Over the last seven years, we’ve had several bouts of hot dry summers and a number of sever droughts. Through it all I swore that never again would I complain about being inconvenienced by rain. Never say never. I should have been more specific and said I wouldn’t complain about SUMMER rain. This winter and spring has been absolutely intolerably wet and has severly restricted our veggie planting. The red Georgia clay Simply does not drain and breaking it up and amending it can only happen if it is good and dry. Part of the problem is that I have this other job that pays the bills (for the most part) and so it never fails that on a day that I’m at the fire station, it will be bright and sunny and then the next day we get just enough rain to saturate the soil again. So as with all things, Murphy’s Law prevails and all we can do is to just take it one day at a time.
This month is National Child Abuse Prevention month and so with that, I wonder at the number of people who love their children but don’t show it through nutrition. I mean, they do whatever they can to deliver temporary happiness to their kids with toys, video games, gadgets and junk food but, in the long run, they are setting their children up for a greater likelihood of poor health and unhappiness, all because they unwittingly ignore their children’s nutrition. They think nothing of feeding them out of a box, a can, or a drive through so they can afford their cable bill, a vacation to Disney World, or box seats at the stadium.
The sad fact is that if you aren’t making strides to ensure that your children are receiving the very best nutrition, they are suffering. It’s an abuse of their long term health that is easily overlooked because they have a home, clothing, are obviously loved and appear to be well fed, but in reality they are starving. Though their bellies are full, it with Genetically Engineered corn & soy products, white refined sugar & flour, the meat of animals that were fed much of the same along with a daily dose of antibiotics, and then not to mention all the artificial preservatives, flavorings and “nutrients”. Too many parents accept what is labeled on a food package as truth and never consider what they are feeding their children. We as a people have subsisted just fine and quite nicely with what God blessed us with. He gave women breasts to provide her babies with the very best food there is to start life eating. He gave us plants that bear seeds of their own kind and grow in soil enriched with natural humus from the decomposed matter of other organisms, moistened with water from the heavens and fed by the sun. He gave us animals that harvest their food from the plains, prairies and pastures of grasses, herbs and forbs.
Now parents see breast feeding as inconvenient and uncomfortable and think nothing of feeding formula to their baby. Because fewer than 10% of Americans garden, nearly all children never experience full flavored vegetables and will not eat a vegetable unless it’s a pesticide laden potato, fried in GM vegetable oil, and coated in sugar/HFCS in the form of ketchup.

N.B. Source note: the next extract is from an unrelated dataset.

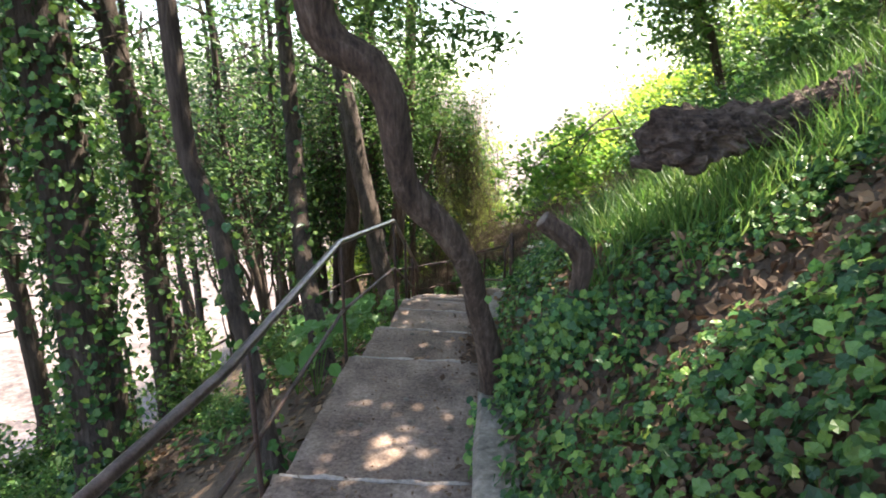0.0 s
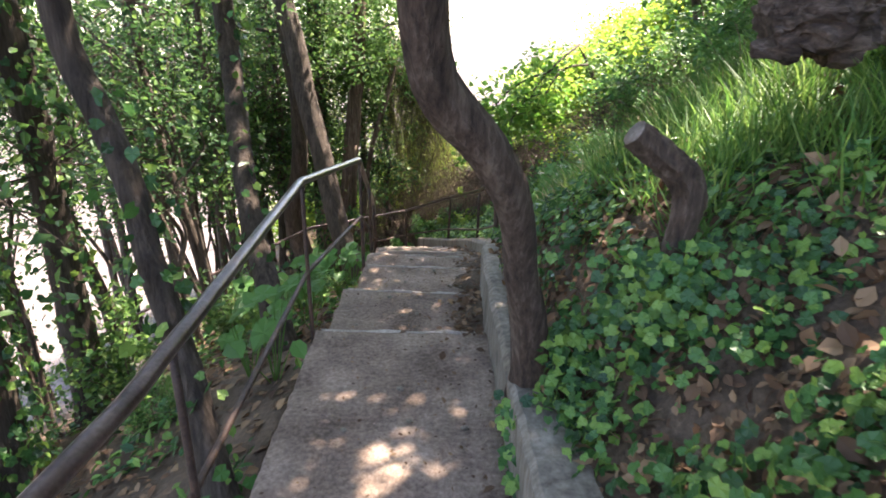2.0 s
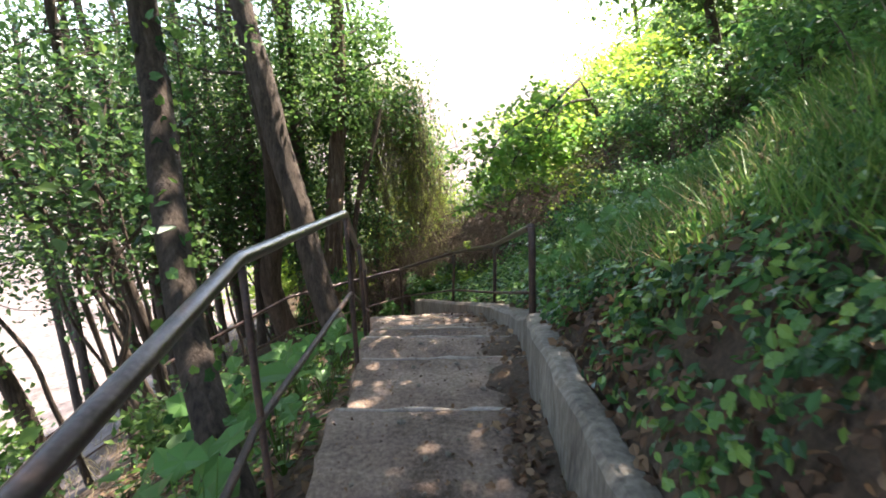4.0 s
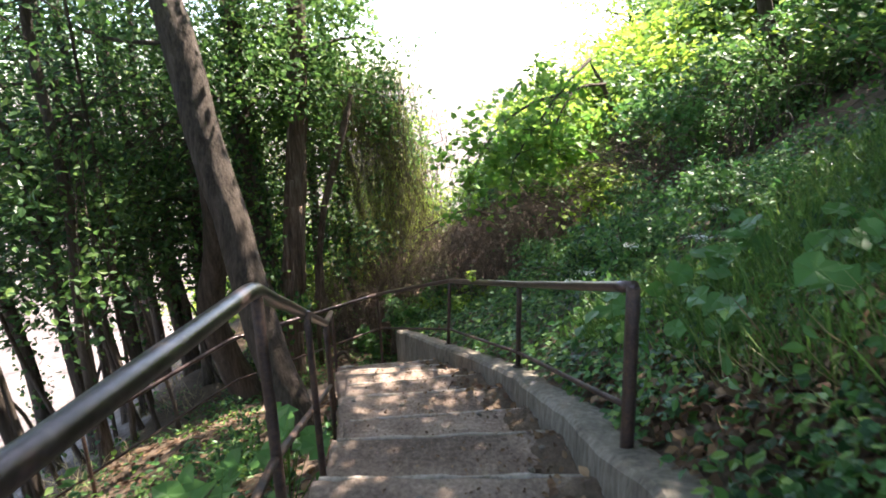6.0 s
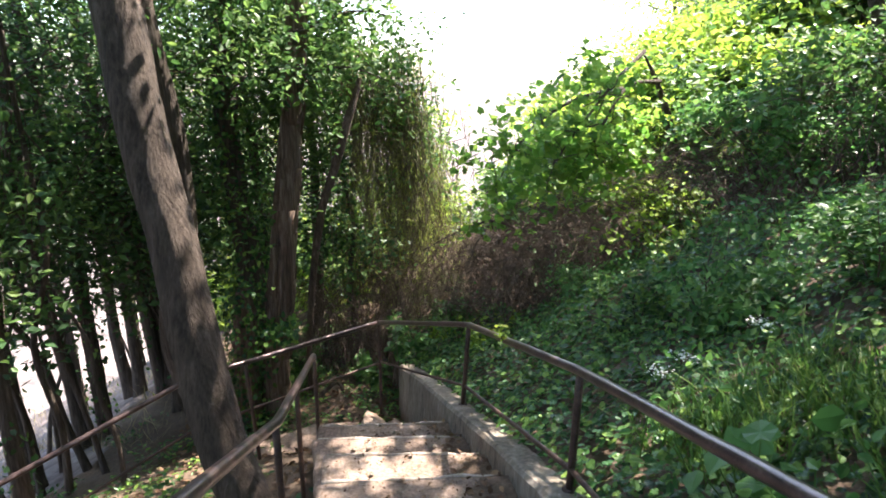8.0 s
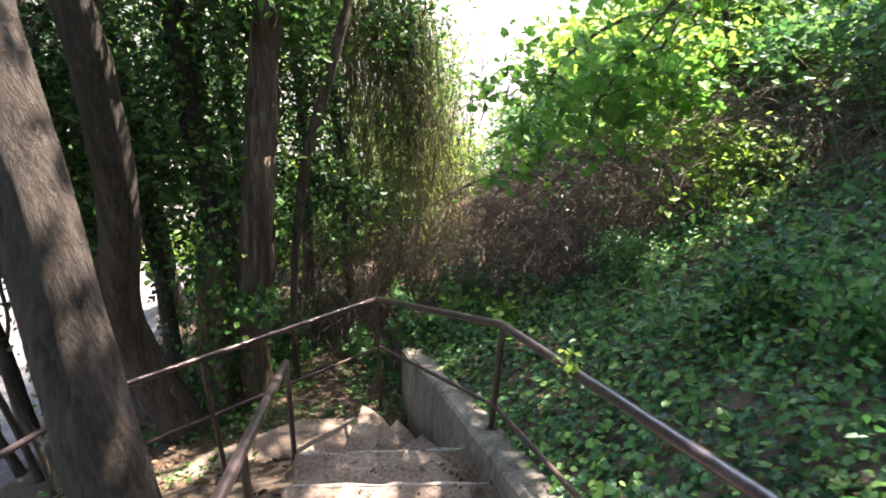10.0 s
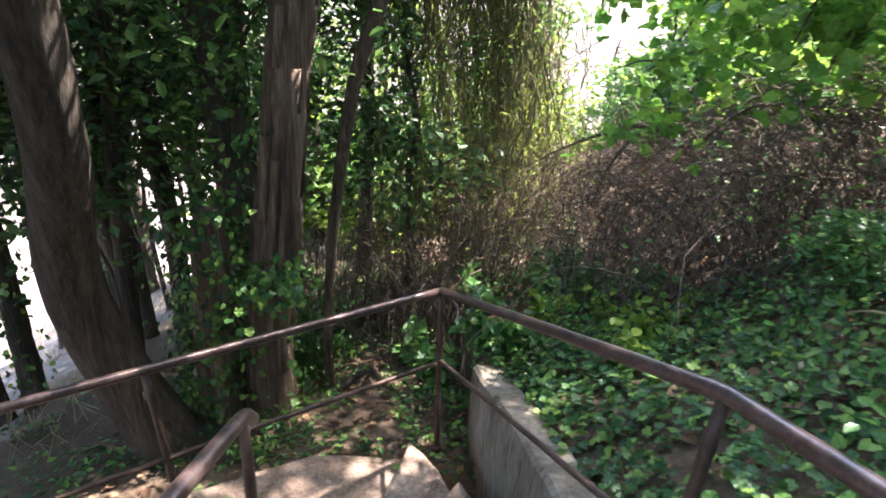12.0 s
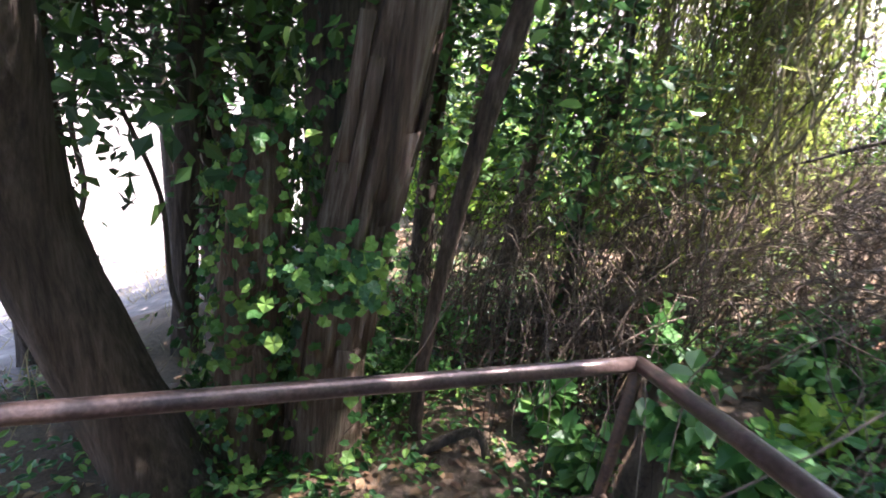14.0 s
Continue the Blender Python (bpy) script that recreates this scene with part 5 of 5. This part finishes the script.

Now that animals raised for meat have been shuttered away in massive barns on factory farms where they never see the light of day, never breathe fresh air or eat a blade of grass; kids today gorge themselves on nitrite filled hot dogs and bacon, chicken nuggets, hamburgers and other meat products which convey more harm than nutrition; and to top it off, these kids are never taught the moral or ethical implications of the fact that animal lost it’s entire life so they could satiate their hunger with a minute portion of that animal’s flesh. So let’s make an extra effort to express our love for our kids. Let’s stop focusing on the price tag or convenience when we make choices about what we feed them. Let’s take them by the hand and show them how we can bring forth nutritious and delicious food from the earth with a little hard work in our yard, or even in a container on the back deck. Let’s teach them the a lesson in the value of life by taking them to a family farm that raises meat animals so they can understand that there is a greater price that is paid in blood in order for them to eat their flesh.